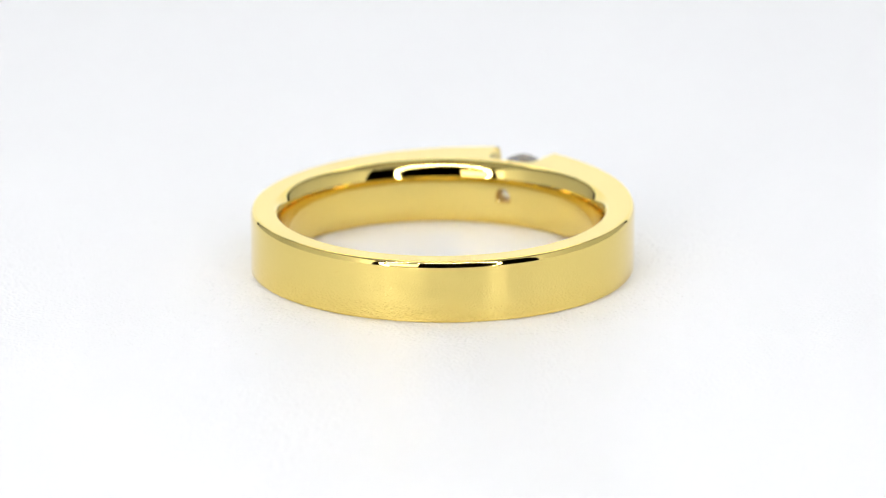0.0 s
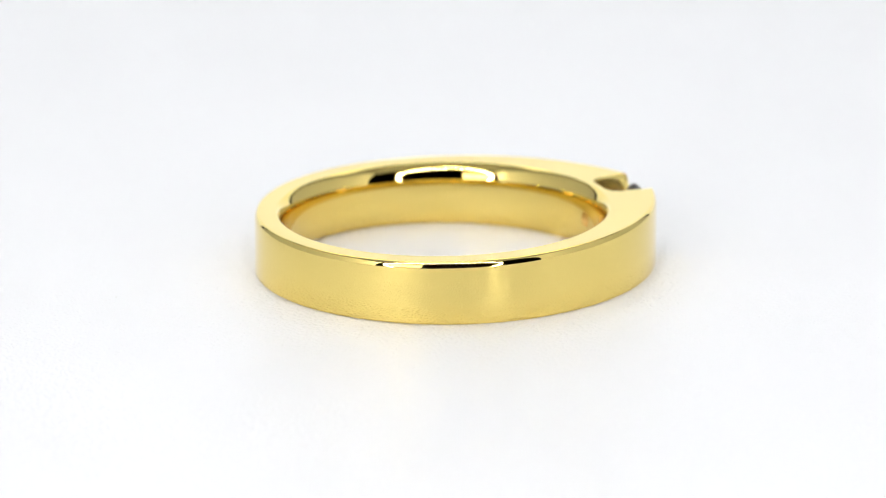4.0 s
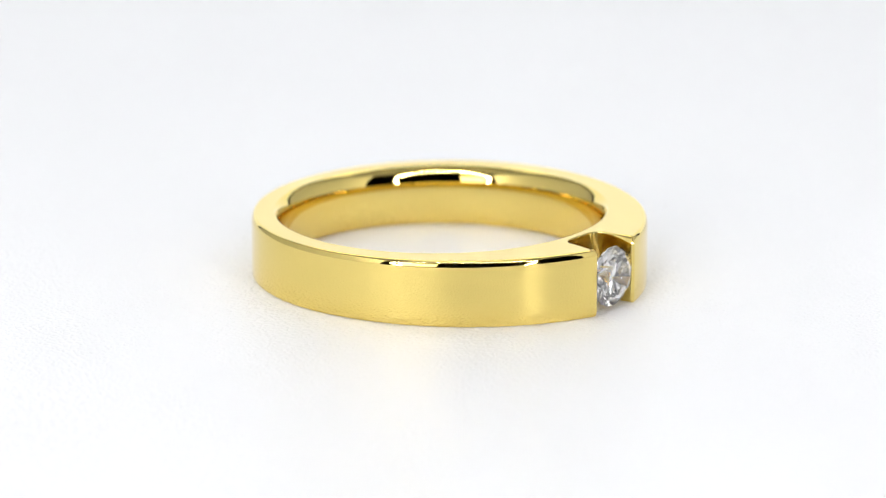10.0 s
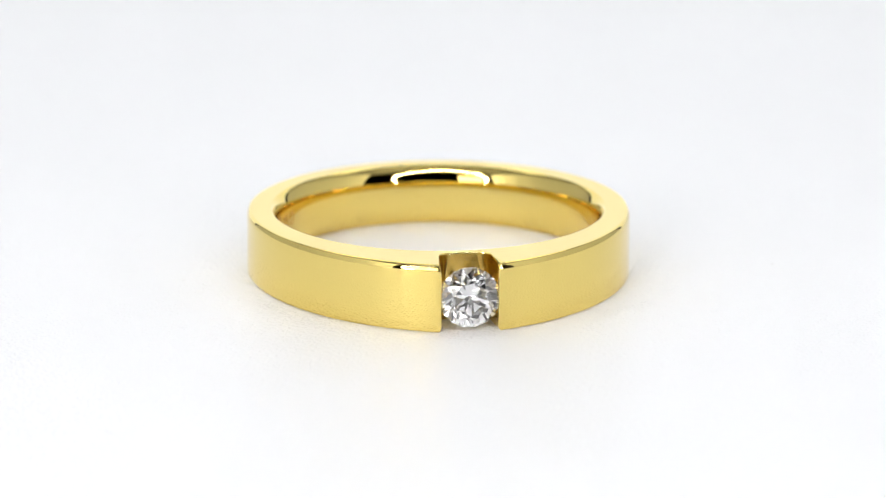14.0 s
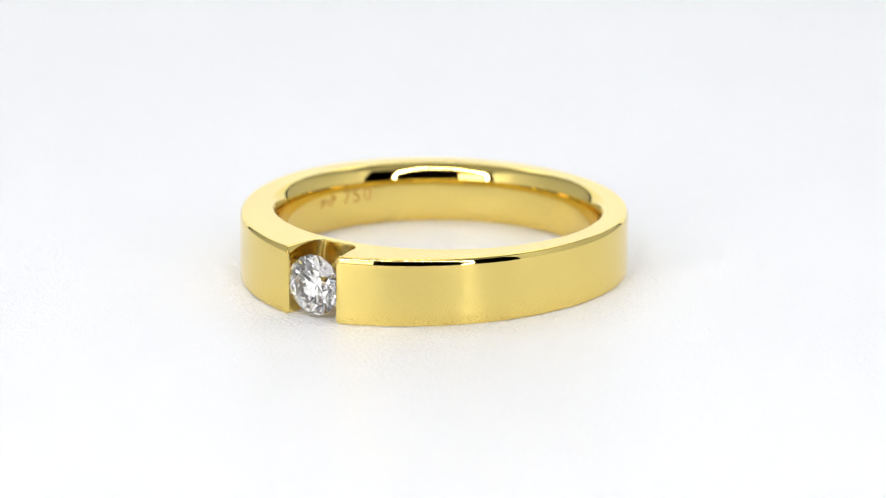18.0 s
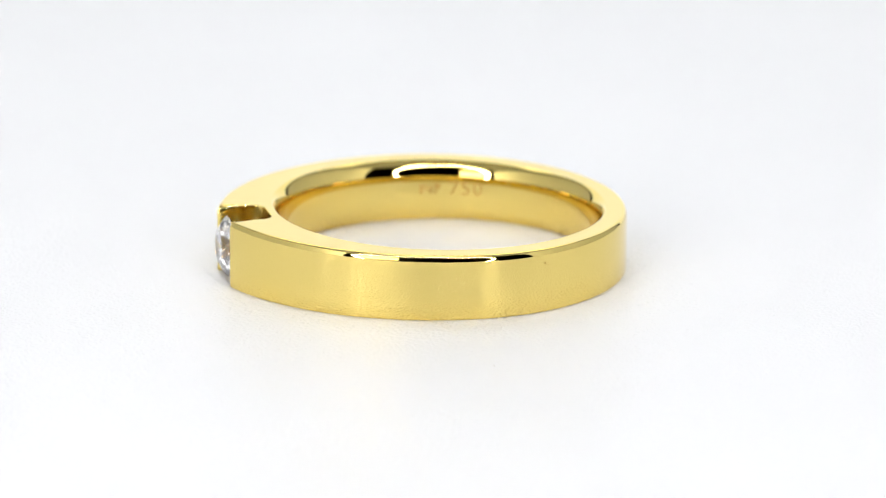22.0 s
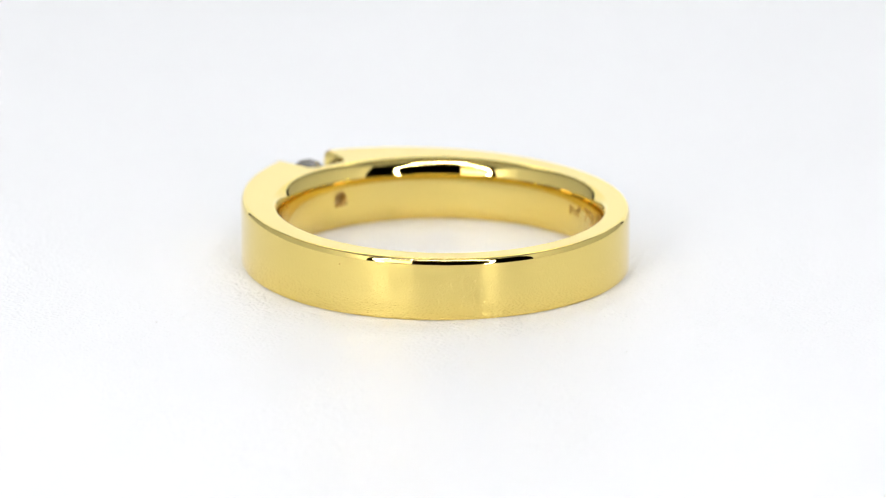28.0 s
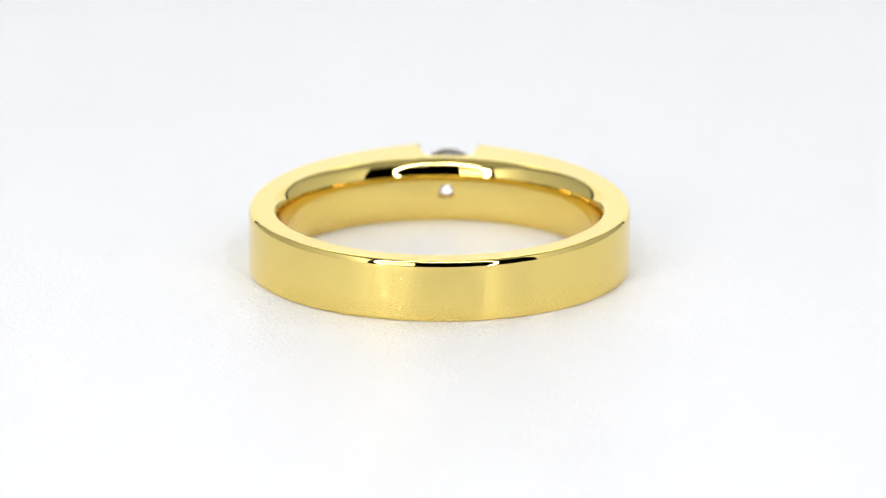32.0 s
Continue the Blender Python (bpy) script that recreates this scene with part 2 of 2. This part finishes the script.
def make_turntable():
    ob = tagged(new("turntable"), "round motor turntable with a white leatherette top", "turntable")
    ob.location = (0, 0, TABLE_Z + 0.006)
    drum_top = -TABLE_Z - 0.006 - 0.0115
    part("drum_base", lathe([(0, 0), (0.082, 0), (0.083, 0.002), (0.083, drum_top - 0.002), (0.081, drum_top), (0, drum_top)], 96), WHITE_PLASTIC, ob)
    platter = part("platter", lathe([(0, -0.010), (0.094, -0.010), (0.095, -0.009), (0.095, -0.0025), (0.0945, -0.002), (0, -0.002)], 128), WHITE_PLASTIC, ob, smooth=False)
    part("leatherette_cover", grained_cover(), LEATHER, platter, "white grained leatherette cover", smooth=True)
    # specks of dust that turn with it
    rng = random.Random(5)
    for x, y, size in ((-13.5, -0.44, 0.045), (17.5, -1.63, 0.055), (2.4, 17.3, 0.05), (-8.42, -8.3, 0.04), (0.2, 10.6, 0.05), (2.2, -12.0, 0.06), (13.8, 9.4, 0.04), (-15.0, 8.2, 0.035)):
        bm = bmesh.new()
        bmesh.ops.create_icosphere(bm, subdivisions=1, radius=size * 0.7 * MM)
        for v in bm.verts:
            v.co = Vector((v.co.x * rng.uniform(0.8, 2.2), v.co.y * rng.uniform(0.6, 1.2), v.co.z * 0.5)) + Vector((x * MM, y * MM, size * 0.3 * MM))
        part("dust_speck", bm, DUST, platter, "tiny grey dust speck", smooth=True)
    return ob, platter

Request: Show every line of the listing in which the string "that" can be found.

Correct answer:
Continue the Blender Python (bpy) script that recreates this scene with part 2 of 2. This part finishes the script.
    # specks of dust that turn with it